### STORED DATA

----

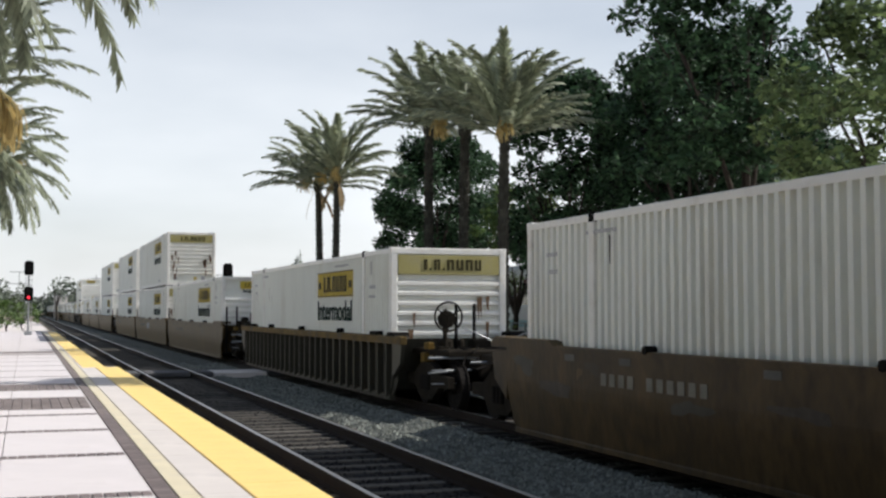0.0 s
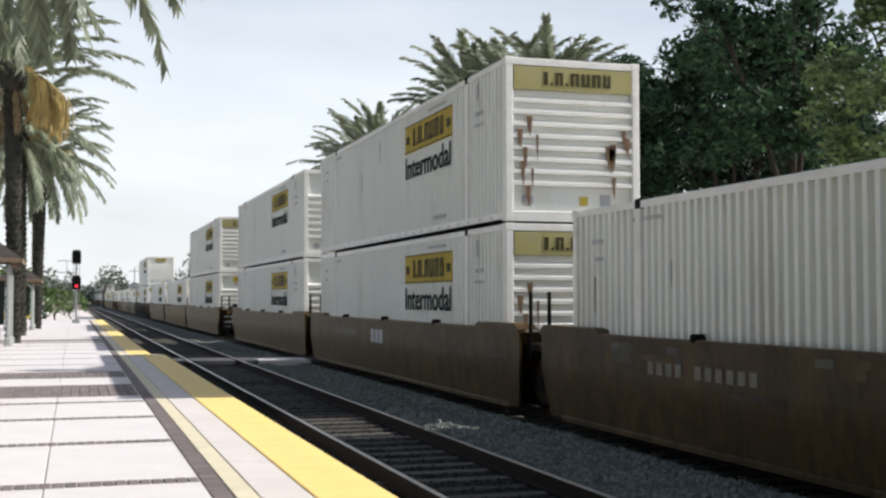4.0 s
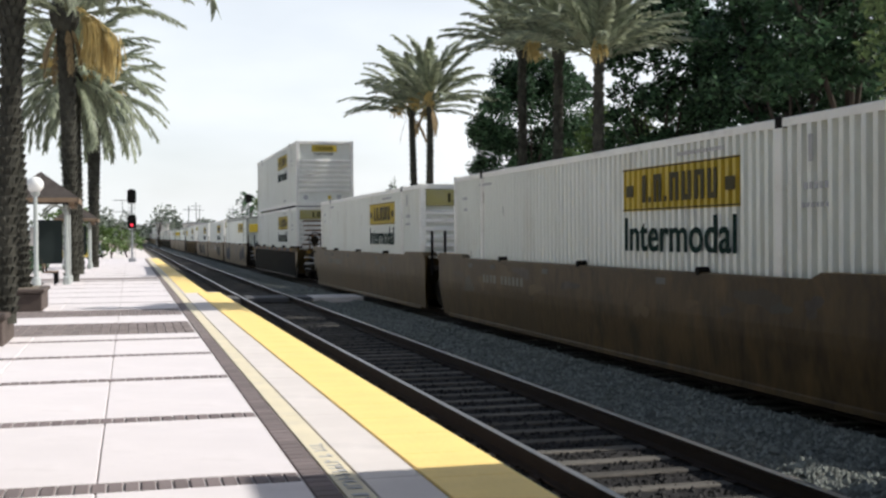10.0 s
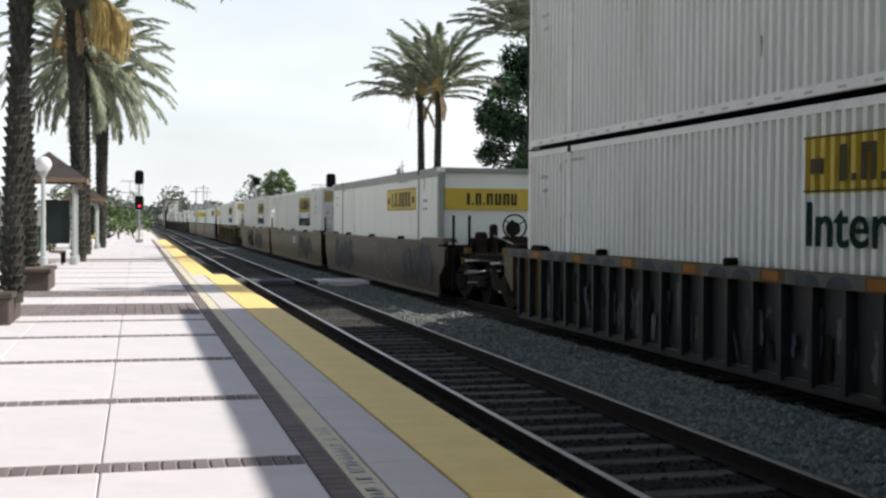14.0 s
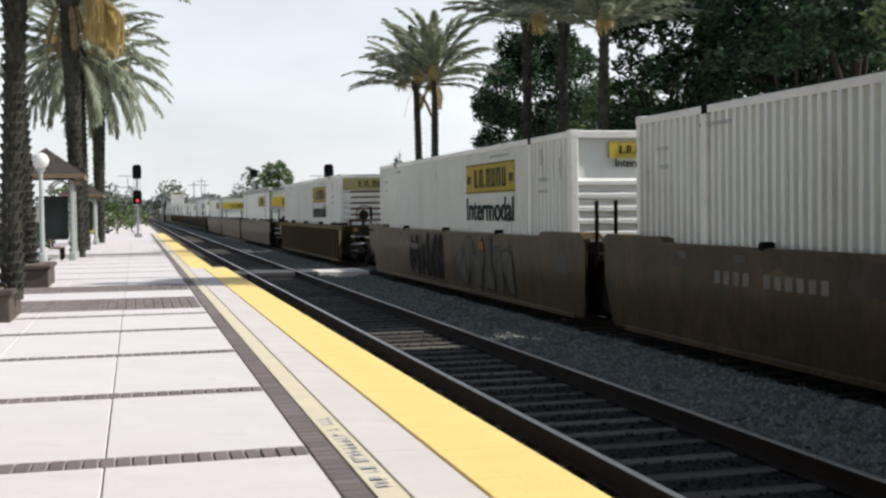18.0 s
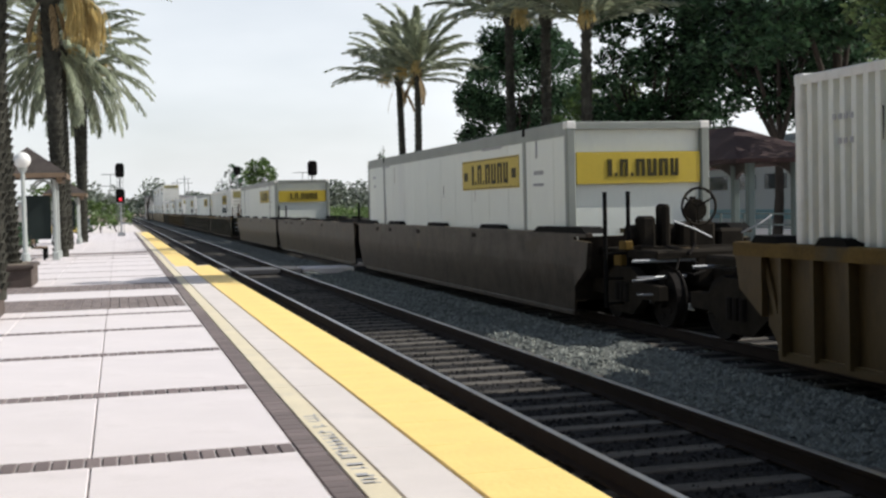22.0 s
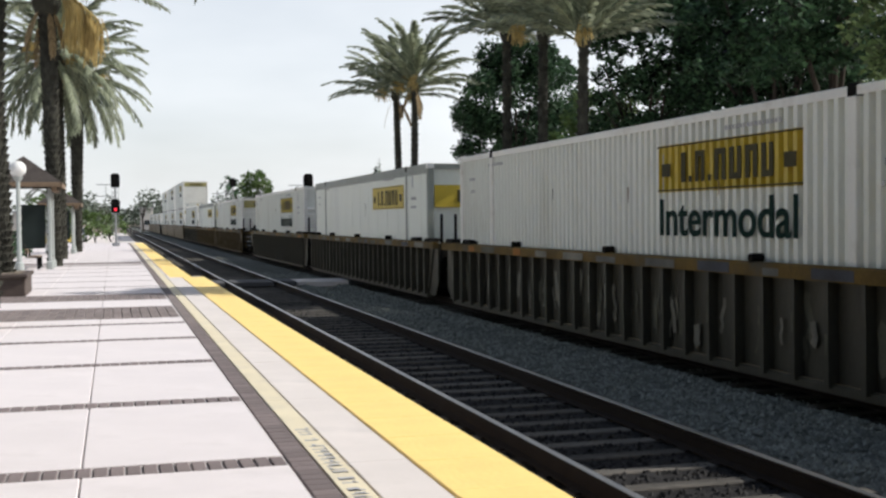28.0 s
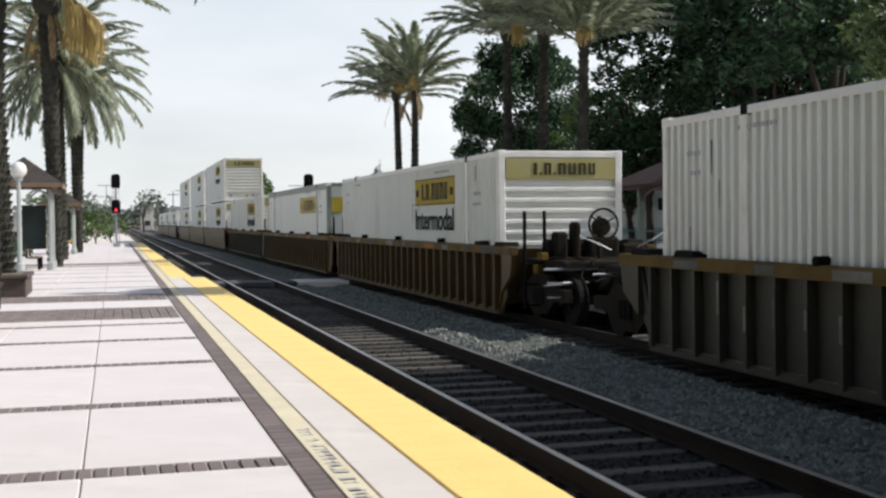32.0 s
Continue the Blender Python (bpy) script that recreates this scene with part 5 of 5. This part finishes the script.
def parked_car(x, y, yaw, paint, label="small parked car beyond the end of the platform"):
    c = thing("parked_car", label, "car", "parked cars")
    c.location, c.rotation_euler = (x, y, BED + 0.02), (0, 0, radians(yaw))
    prof = [(-2.1, 0.3), (2.1, 0.3), (2.15, 0.7), (1.9, 0.85), (1.2, 0.92), (-1.9, 0.95), (-2.15, 0.8)]
    part("body", Geo().prism([(a, z) for a, z in prof], 1, -0.85, 0.85), paint, c)
    part("cabin", Geo().prism([(1.15, 0.92), (0.5, 1.42), (-1.2, 1.45), (-1.75, 0.95)], 1, -0.75, 0.75), M_GLASS, c)
    part("roof", Geo().prism([(0.5, 1.42), (0.4, 1.48), (-1.1, 1.5), (-1.2, 1.45)], 1, -0.72, 0.72), paint, c)
    for a in (-1.35, 1.35):
        for b in (-0.8, 0.8):
            part("wheel", Geo().cyl((a, b - 0.1, 0.31), (a, b + 0.1, 0.31), 0.31, n=16), M_TYRE, c)


for k, (x, y, a) in enumerate(((-4.6, 112, 80), (-7.2, 116, 85), (-3.6, 128, 95), (-8.0, 134, 90), (-5.2, 142, 88))):
    parked_car(x, y, a, M_PAINTS[k % 3])
for k, (x, y) in enumerate(((33.0, 92.0), (33.4, 96.0), (33.2, 100.5), (34.0, 112.0))):
    parked_car(x, y, 3 + 4 * k, M_PAINTS[1 + k % 2], "pale parked car in the station car park")
tagged(part("station_drive", Geo().box(-30, 2.2, 101, 230, BED - 0.05, BED + 0.02), M_EDGE), "pale concrete paving beyond the platform end", "road", kind="structure")


# ================= what moves =================
LAG_T = (0, 0.5, 1, 1.5, 2, 2.5, 3.5, 4.5, 5, 5.5, 32)
LAG = (-0.25, 0.08, 0.49, 0.58, 0.62, 0.05, 0.1, 0.2, 0.25, 0, 0)      # slack running in and out along the train


def gone(t):
    """metres that the train has rolled by t seconds"""
    u = t / 10
    return 114.72 * u + 3.6 * u * u - 1.476 * u ** 3 + 0.2046 * u ** 4 - float(np.interp(t, LAG_T, LAG))


def motions():
    for ob, y, z in MOVERS:
        walk(ob, [(t, pose(TRACK_X[1], y - gone(t), z)) for t in (0, 0.5, 1, 1.5, 2, 2.5, 3.5, 4.5, 5, 5.5, 6.5, 8, 10, 12, 14, 16, 18, 20, 22, 24, 26, 28, 30, 32)])
    turning = [w for ob, y, z in MOVERS if y < 330 for w in ob.children_recursive if w.name.startswith("wheel_set")]
    times = [k / FPS for k in range(32 * FPS + 1)]
    for w in turning:
        x, y, z = w.location
        walk(w, [(t, pose(x, y, z, math.degrees(gone(t) / 0.42))) for t in times])


motions()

----

### SHORT EXERCISE
Repeat the data in full and exactly. Omit pictures.

### THE COMPLETED TASK
0.0 s
4.0 s
10.0 s
14.0 s
18.0 s
22.0 s
28.0 s
32.0 s
Continue the Blender Python (bpy) script that recreates this scene with part 5 of 5. This part finishes the script.
def parked_car(x, y, yaw, paint, label="small parked car beyond the end of the platform"):
    c = thing("parked_car", label, "car", "parked cars")
    c.location, c.rotation_euler = (x, y, BED + 0.02), (0, 0, radians(yaw))
    prof = [(-2.1, 0.3), (2.1, 0.3), (2.15, 0.7), (1.9, 0.85), (1.2, 0.92), (-1.9, 0.95), (-2.15, 0.8)]
    part("body", Geo().prism([(a, z) for a, z in prof], 1, -0.85, 0.85), paint, c)
    part("cabin", Geo().prism([(1.15, 0.92), (0.5, 1.42), (-1.2, 1.45), (-1.75, 0.95)], 1, -0.75, 0.75), M_GLASS, c)
    part("roof", Geo().prism([(0.5, 1.42), (0.4, 1.48), (-1.1, 1.5), (-1.2, 1.45)], 1, -0.72, 0.72), paint, c)
    for a in (-1.35, 1.35):
        for b in (-0.8, 0.8):
            part("wheel", Geo().cyl((a, b - 0.1, 0.31), (a, b + 0.1, 0.31), 0.31, n=16), M_TYRE, c)


for k, (x, y, a) in enumerate(((-4.6, 112, 80), (-7.2, 116, 85), (-3.6, 128, 95), (-8.0, 134, 90), (-5.2, 142, 88))):
    parked_car(x, y, a, M_PAINTS[k % 3])
for k, (x, y) in enumerate(((33.0, 92.0), (33.4, 96.0), (33.2, 100.5), (34.0, 112.0))):
    parked_car(x, y, 3 + 4 * k, M_PAINTS[1 + k % 2], "pale parked car in the station car park")
tagged(part("station_drive", Geo().box(-30, 2.2, 101, 230, BED - 0.05, BED + 0.02), M_EDGE), "pale concrete paving beyond the platform end", "road", kind="structure")


# ================= what moves =================
LAG_T = (0, 0.5, 1, 1.5, 2, 2.5, 3.5, 4.5, 5, 5.5, 32)
LAG = (-0.25, 0.08, 0.49, 0.58, 0.62, 0.05, 0.1, 0.2, 0.25, 0, 0)      # slack running in and out along the train


def gone(t):
    """metres that the train has rolled by t seconds"""
    u = t / 10
    return 114.72 * u + 3.6 * u * u - 1.476 * u ** 3 + 0.2046 * u ** 4 - float(np.interp(t, LAG_T, LAG))


def motions():
    for ob, y, z in MOVERS:
        walk(ob, [(t, pose(TRACK_X[1], y - gone(t), z)) for t in (0, 0.5, 1, 1.5, 2, 2.5, 3.5, 4.5, 5, 5.5, 6.5, 8, 10, 12, 14, 16, 18, 20, 22, 24, 26, 28, 30, 32)])
    turning = [w for ob, y, z in MOVERS if y < 330 for w in ob.children_recursive if w.name.startswith("wheel_set")]
    times = [k / FPS for k in range(32 * FPS + 1)]
    for w in turning:
        x, y, z = w.location
        walk(w, [(t, pose(x, y, z, math.degrees(gone(t) / 0.42))) for t in times])


motions()